- The group's idea is that we stage a murder.
- I like the idea of surrendering control and putting effort, creativity and thought into an idea that I don't completely understand. I witnessed the inception of this idea; it went something like this:
"Ugh, I hate that guy so much. I want to kill him."
"We should. We could do it as our exhibition. It would be performance art."
"Yes, let's do that."
"We should actually do that. We should have an exhibition where we stage a murder. We could even get him in on it."
"We should! Or it doesn't even have to be him. We'll just have an exhibition that's a staged murder."
I feel that to work in a group as one brain would involve maximising communication and understanding. There would be conflicting ideas, but they would form a dialogue that would lead to a compromise. This is already what people's brains do without the involvement of the brains of others. I don't feel that that would be the more interesting aim for this exhibition. To work with other people and not ask them to attempt to fully explain their thought processes would be to relinquish more control and introduce an element that would have a similar effect to chance. This links to ideas I was having about decisions being made by either other people or chance. I still have some ideas in progress that relate to giving up control, collaboration with "non-artists" (having "artistic" decisions made by them - "fine art" is getting so broad that I feel you can question the line between "interesting artist" and "generally intelligent/insightful/interesting person"), and taking orders.

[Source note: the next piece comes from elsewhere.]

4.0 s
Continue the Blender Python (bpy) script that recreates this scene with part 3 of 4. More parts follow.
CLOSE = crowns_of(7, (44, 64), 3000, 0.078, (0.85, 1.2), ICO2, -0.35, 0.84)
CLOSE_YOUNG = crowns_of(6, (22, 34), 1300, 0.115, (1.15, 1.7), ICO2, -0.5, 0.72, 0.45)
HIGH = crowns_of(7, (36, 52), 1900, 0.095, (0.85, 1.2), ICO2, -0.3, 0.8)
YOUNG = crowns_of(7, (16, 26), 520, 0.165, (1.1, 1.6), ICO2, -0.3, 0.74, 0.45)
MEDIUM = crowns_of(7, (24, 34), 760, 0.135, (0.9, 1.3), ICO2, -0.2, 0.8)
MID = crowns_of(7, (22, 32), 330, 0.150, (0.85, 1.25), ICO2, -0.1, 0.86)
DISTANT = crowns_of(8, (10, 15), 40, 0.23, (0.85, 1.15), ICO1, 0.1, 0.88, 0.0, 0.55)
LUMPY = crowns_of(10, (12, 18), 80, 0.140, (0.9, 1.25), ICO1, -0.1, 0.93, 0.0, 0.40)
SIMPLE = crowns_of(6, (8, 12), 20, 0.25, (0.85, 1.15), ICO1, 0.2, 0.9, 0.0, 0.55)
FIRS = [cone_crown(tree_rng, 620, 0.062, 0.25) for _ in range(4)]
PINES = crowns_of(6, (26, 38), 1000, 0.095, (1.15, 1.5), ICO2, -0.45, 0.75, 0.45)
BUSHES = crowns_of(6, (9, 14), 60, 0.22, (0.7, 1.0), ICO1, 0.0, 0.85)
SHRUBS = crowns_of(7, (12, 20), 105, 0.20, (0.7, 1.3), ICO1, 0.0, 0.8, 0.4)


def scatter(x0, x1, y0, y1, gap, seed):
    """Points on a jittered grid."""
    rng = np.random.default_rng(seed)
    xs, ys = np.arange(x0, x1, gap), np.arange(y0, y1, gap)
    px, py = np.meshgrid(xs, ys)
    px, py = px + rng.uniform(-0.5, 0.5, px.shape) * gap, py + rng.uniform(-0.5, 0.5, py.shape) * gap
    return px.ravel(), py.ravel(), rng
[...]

- We are calling it "RIP" because we like the ambiguity (it could stand for "rest in peace," or it could just be the verb "rip" in capitals).
- We are first having an installation in a space in Brentford. Part of this space is shown below.
- We are then going to have an exhibition in a project space at Chelsea ("RIP, Volume II"), showing documentation of this work. This feels interesting as it leads to the question of whether the documentation is art work in itself, and also whether the original exhibition was actually performance art that has been recorded, as opposed to the pieces in the original exhibition being the work.
- We could document the exhibition of documentation, and exhibit this documentation, which would lead to the question of whether the documentation of documentation was the work, or whether the work was the act of documenting the documentation. The work could also instead be the act of questioning this.